I had a look at part of that pdf and I don't think the author really gets it. The essence of most nonlocality experiments is that if you send entangled photons off to two separate detectors with polarising filters in front of them then the correlation between the two photons getting through varies dependent on the angle between the two polarisers in a way that can only be explained by photon 1 kind of knowing what the angle of photon 2's polariser is or visa versa. How do they know that when far apart? See Bell's Theorem for more details.
Really it boils down to the fact that (to quote a very insightful comment I can no longer recall the author of) “if I flip a coin and look at it whilst hiding it from your sight, the outcome is perfectly deterministic for me but it is still perfectly random for you” (and, I'll add, the maximum speed at which I can “de-randomise” the outcome for you is by telling you what I measured (at the speed of light)).
No, there really is a difference between a flipped coin and an unobserved particle: the latter can interfere with itself. A coin will not interfere with itself after you flip it even if you don't look at the outcome.
Fair enough: single-particle-at-the-time double-slit-experiment is relevant here, but I didn't have it in mind when I was thinking of remote entangled particles being measured. My bad.
This is just getting at the basic insight that probabilities are most usefully thought of as being subjective. The coin will land on either side depending on the torque applied and air resistance and whatnot. 50% is only a measure of our subjective uncertainty. This isn't about quantum mechanics.
I'm the author, and I assure you I am (and was) aware of Bell's theorem, notwithstanding that I didn't actually mention it in the paper. Bell's theorem in no way invalidates what I said. It is in fact a theorem of its own that measuring one EPR particle cannot affect the outcome of any experiment performed on its partner.

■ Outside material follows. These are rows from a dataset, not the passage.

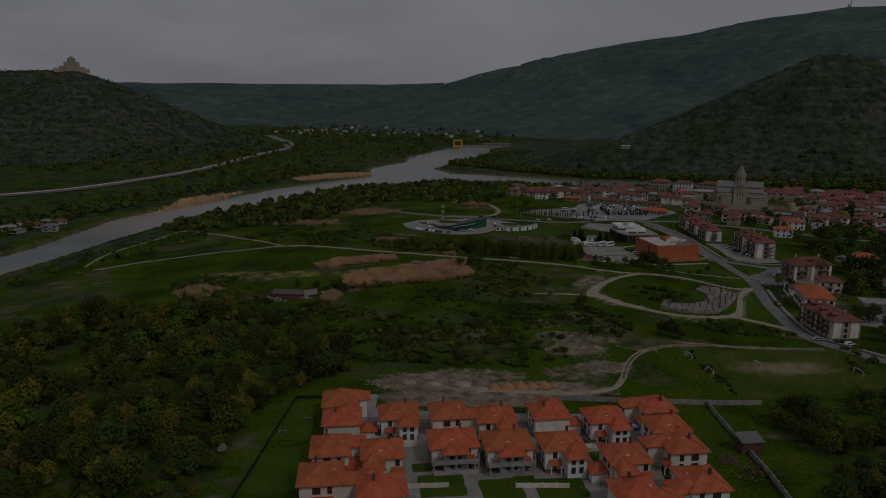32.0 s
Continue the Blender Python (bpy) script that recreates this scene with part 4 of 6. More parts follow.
def apartment_block(label, m, w, d, floors, stone, wins, balconies, storey=2.95, rise=3.2, dormers=2, roof=None):
    """A block of flats: cream wall, stone plinth, tiled hip roof with dormers, wooden balconies."""
    root = thing("apartment_building", label, "apartment building", "blocks of flats by the road", m=m)
    h = floors * storey + 0.6
    bm = bmesh.new()
    box(bm, -w / 2, -d / 2, 1.0, w / 2, d / 2, h)
    part("wall", bm, M_FLATS, root, "brown and cream render")
    bm = bmesh.new()
    box(bm, -w / 2 - 0.12, -d / 2 - 0.12, -1.5, w / 2 + 0.12, d / 2 + 0.12, 1.0 if stone < 1 else 1.0 + storey * stone)
    part("plinth", bm, M_STONEWALL, root, "stone-clad plinth")
    share("roof", roof_mesh(w, d, h, rise, mat=roof or M_TILE_RED, over=0.8), root)
    add_windows(root, w, d, floors, storey, 0.3, wins, W_BROWN)
    for side, floor, s in balconies:
        length, at = faces_of(w, d)[side]
        share("balcony", B_BIG, root, at(s * length, 0.35 + storey * floor))
    for k in range(dormers):
        bm = bmesh.new()
        x = -w / 2 + w * (k + 0.5) / dormers
        hip_roof(bm, 2.2, 2.6, 0.9, 1.0, 0.25, gable=True)
        bmesh.ops.rotate(bm, verts=bm.verts, cent=(0, 0, 0), matrix=Matrix.Rotation(radians(90), 3, "Z"))
        box(bm, -0.9, -1.2, -0.9, 0.9, 1.0, 0.95)
        bmesh.ops.translate(bm, verts=bm.verts, vec=(x, -d * 0.27, h + rise * 0.42))
        part("dormer", bm, roof or M_TILE_RED, root)
    for x in (-w * 0.3, w * 0.32):
        bm = bmesh.new()
        box(bm, x, 0.8, h + rise * 0.6, x + 0.8, 1.6, h + rise + 1.0)
        part("chimney", bm, M_STONEWALL, root)
    # pale pilasters between the bays
    for s in (-0.46, 0.0, 0.46):
        bm = bmesh.new()
        box(bm, s * w - 0.7, -d / 2 - 0.16, 1.0, s * w + 0.7, -d / 2 + 0.02, h - 0.1)
        part("pilaster", bm, M_WHITE, root, "pale rendered strip")
    for s in (-0.3, 0.3):
        bm = bmesh.new()
        box(bm, w / 2 - 0.02, s * d - 1.6, 1.0, w / 2 + 0.16, s * d + 1.6, h - 0.1)
        part("pilaster", bm, M_WHITE, root, "white rendered strip")
    # a raised gable over the middle bay
    bm = bmesh.new()
    hip_roof(bm, d * 0.62, w * 0.3, h + 0.1, rise * 0.8, 0.4, gable=True)
    bmesh.ops.rotate(bm, verts=bm.verts, cent=(0, 0, 0), matrix=Matrix.Rotation(radians(90), 3, "Z"))
    bmesh.ops.translate(bm, verts=bm.verts, vec=(w * 0.2, -d * 0.3, 0))
    part("gable_roof", bm, roof or M_TILE_RED, root)
    return root


def bays(floors, side, places, first=1):
    return [(side, f, s) for f in range(first, floors) for s in places]


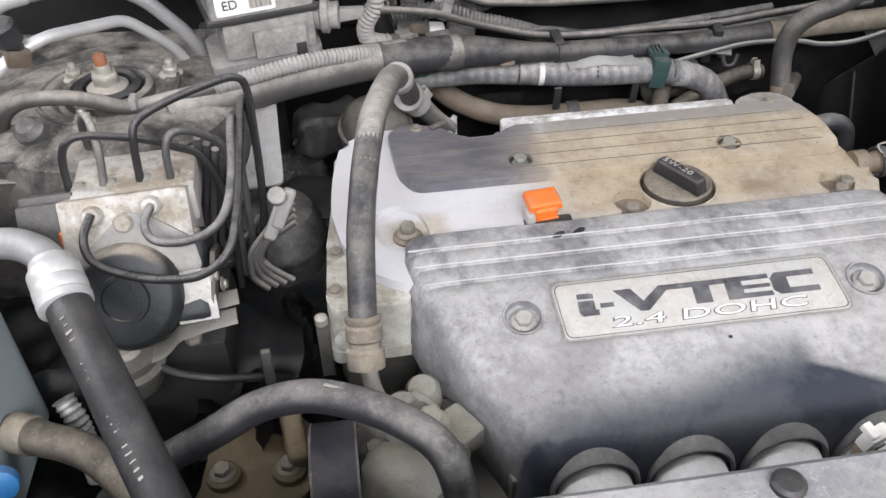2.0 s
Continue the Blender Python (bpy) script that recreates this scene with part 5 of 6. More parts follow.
# ---- behind and beside: actuator box on the bulkhead ----
ED = Matrix.Translation((-0.3135, 0.350, 0.0)) @ pose(0, 0, 0, 0, 0, 14)
ed = thing("control_box", (-0.313, 0.35, 0.955), "dusty black control box with white label and two tiers", "control box")
lidm = ED @ pose(0, 0.004, 1.0165, -4, 0, 0)
lid = part("lid", rbox((0.096, 0.066, 0.038), lidm, 0.006, 3, taper=0.93), "ed_box", ed, "smooth lid with printed label")
part("lid_rim", rbox((0.102, 0.072, 0.006), ED @ pose(0, 0.004, 0.9985, -4), 0.0015), "plastic", lid)
part("box_base", rbox((0.086, 0.060, 0.036), ED @ pose(0.004, 0.002, 0.978, -3), 0.004, 2), "ed_box", ed)
part("base_step", rbox((0.050, 0.010, 0.026), ED @ pose(0.012, -0.030, 0.974, -3), 0.003, 2), "ed_box", ed)
part("slot", rbox((0.010, 0.004, 0.012), ED @ pose(0.030, -0.0345, 0.965, -3), 0.001), "ink", ed)
lb = part("label_sheet", prism(rounded([(-0.027, -0.0092), (0.027, -0.0092), (0.027, 0.0092), (-0.027, 0.0092)], 0.003, 4), 0, 0.0008, ED @ pose(-0.0150, -0.0308, 1.0165, 82.5), 0.0), "label", lid, "white printed label")
writing("label_code", "ED", 0.0115, ED @ pose(-0.0290, -0.0320, 1.0165, 82.5), "ink", lid, 1.0, depth=0.0002)
part("print_block", rbox((0.020, 0.0006, 0.0105), ED @ pose(-0.0015, -0.0318, 1.0163, -7.5), 0.0002, 1), "label_grey", lid, "faded grey print block")
for k in range(5):
    part("print_line", rbox((0.0006 + 0.0005 * (k % 3), 0.0004, 0.0100), ED @ pose(-0.0095 + 0.0042 * k, -0.0323, 1.0163, -7.5), 0.0001, 1), "bolt_tan", lid)
part("side_socket", lathe([(0.013, 0), (0.013, 0.012), (0.017, 0.014), (0.017, 0.020), (0.013, 0.022), (0.013, 0.030), (0.005, 0.030)], aim(ED @ Vector((0.044, -0.010, 0.984)), (1, -0.1, 0.0)), 20), "ed_box", ed)
part("arm", rbox((0.018, 0.012, 0.054), Matrix.Translation((-0.240, 0.361, 0.9785)) @ pose(0, 0, 0, 0, 90, 4), 0.003, 2, taper=0.62), "plate_pale", ed, "pale tapered cable sleeve")
part("cable_crimp", lathe([(0.0062, -0.006), (0.0070, -0.005), (0.0070, 0.005), (0.0050, 0.007)], aim((-0.207, 0.363, 0.979), (1, 0.1, -0.05)), 16), "cast", ed)
part("loom_boot", hose([(-0.262, 0.374, 1.018), (-0.246, 0.371, 1.027), (-0.232, 0.368, 1.026), (-0.214, 0.364, 1.019), (-0.204, 0.359, 1.008)], 0.0088, 16), "rubber_tan", ed, "smooth dusty boot")
part("loom", hose([(-0.205, 0.3595, 1.010), (-0.202, 0.358, 0.998), (-0.203, 0.358, 0.985), (-0.213, 0.362, 0.966), (-0.213, 0.368, 0.949), (-0.202, 0.374, 0.940), (-0.190, 0.378, 0.937)], 0.0080, 14, wave=0.0010, pitch=0.0046), "plate_pale", ed, "ribbed loom sleeve")
for k in range(4):
    part("plug_latch", rbox((0.010 + 0.002 * (k % 2), 0.008, 0.007), Matrix.Translation((-0.262 + 0.009 * k, 0.362, 1.012 + 0.006 * k)) @ pose(0, 0, 0, 15 * k, -30, 12 * k), 0.0016), ("plastic", "plate_pale", "plastic_dust", "plastic")[k], ed)
part("loom_plug", rbox((0.016, 0.022, 0.024), ED @ pose(0.050, 0.004, 1.018, 0, 20), 0.003), "plastic", ed)
part("foot_bracket", prism(rounded([(-0.055, -0.035), (0.05, -0.035), (0.06, 0.04), (-0.05, 0.04)], 0.01), 0.945, 0.9605, ED, 0.003), "grey_plate", ed)
part("loom_end", rbox((0.014, 0.012, 0.012), Matrix.Translation((-0.186, 0.379, 0.937)), 0.003), "plastic_dust", ed)

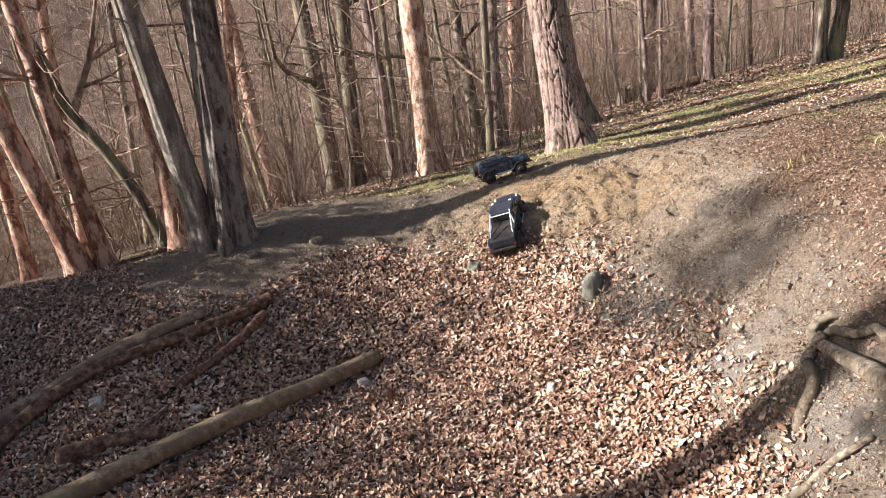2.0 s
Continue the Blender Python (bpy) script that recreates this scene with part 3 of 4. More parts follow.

I've argued that for years. If "collapsedness" is property of a particle, then measuring one branch of a stream of entangled particles would modulate the collapsedness of the other branch and could be used for FLT communication. The bottom line is that nobody can tell the difference between a particle whose wave function collapsed and one that didn't. The conclusions from that is that wave function collapse is fiction. That video makes the same point in a more formal way.